Aber kommen wir nun zum eigentlichen Kern der Sache, es folgen drei Trail-Empfehlungen die ihr unbedingt fahren MÜSST – im Gegensatz zu den Whistler Trails, die einen ungefähren Überblick über die Thematik „Biken in Kanada“ geben, setze ich hier Fahrkönnen voraus und ich wiederhole mich: Diese. Trails. Müsst. Ihr. Fahren.

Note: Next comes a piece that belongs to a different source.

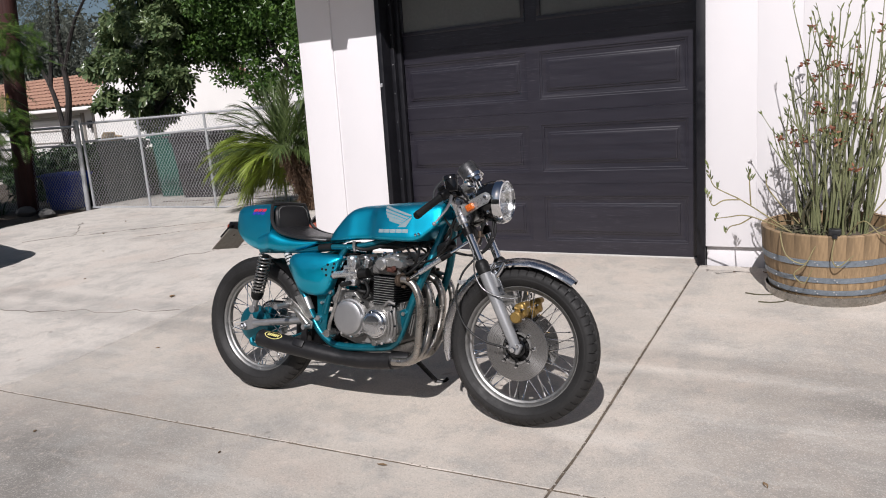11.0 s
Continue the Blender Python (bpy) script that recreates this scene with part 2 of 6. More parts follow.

MISSION IMPOSSIBLE 1, 2 & 3
Beginnen wir „einfach“; und nein keine Angst, diese 3 Trails zähle ich als ein „Gesamt-Trail“-Erlebnis. Der Start- und Ausgangspunkt, der Parkplatz am Mac Kenzie FSR, ist easy zu finden und eigentlich Dreh- und Angelpunkt des Pemberton-Trail-Netzwerkes. Nahezu jeder Uphill zu den diversen (und vor allem zahlreichen) Trailheads startet von hier; was die oft vielfältige Anzahl an Autos rechtfertigt. Von hier geht es gemächlich die FSR nach oben – und schon nach wenigen Minuten passiert man linker Hand den Einstieg zu MI3; wir lassen Einstieg Einstieg sein und pedalieren weiter – an der ersten offensichtlichen Wegkreuzung halten wir uns rechts hinauf zum Radio-Tower. Auch wenn die andere Forststraße bedeutend einladender aussieht – beißt/schiebt euch durch die Steigung und das Geröll; denn das bereits sichtbare Ende des Hügels ist auch tatsächlich schon unser Uphill-Finale. Zeitaufwand 30 min. – fair enough.
Wir rollen ein paar Meter auf dem blauen „Radio Tower“-Trail und biegen dann direkt auf „Mission Impossible 1“ ab. Lasst die Rockslab-Festspiele beginnen, von steil und sketchy bis flowig, spaßig und sogar schnell ist hier alles dabei. Wer genügend Mumm hat, kriegt sogar hier und da ein bisschen Luft unter die Reifen. Ein paar Kurven später heißt es dann auch schon „riders hard right“ und wir schießen in „Moose Jaw“ – ein eher waldbodenlastiger Trail, der sich mit Highspeed am Hang entlang zieht. Die Bäume rauschen an einem vorbei und die ein oder andere Stelle laden zum kurz abziehen ein. Eine Art Schlüsselstelle ist, wenn der Trail ein wenig nach riders left abknickt und man sich der Hangneigung samt einigen Felsstufen stellen muss – nur wenn der Fuß auf dem Pedal bleibt, zählt es als sauber gefahren.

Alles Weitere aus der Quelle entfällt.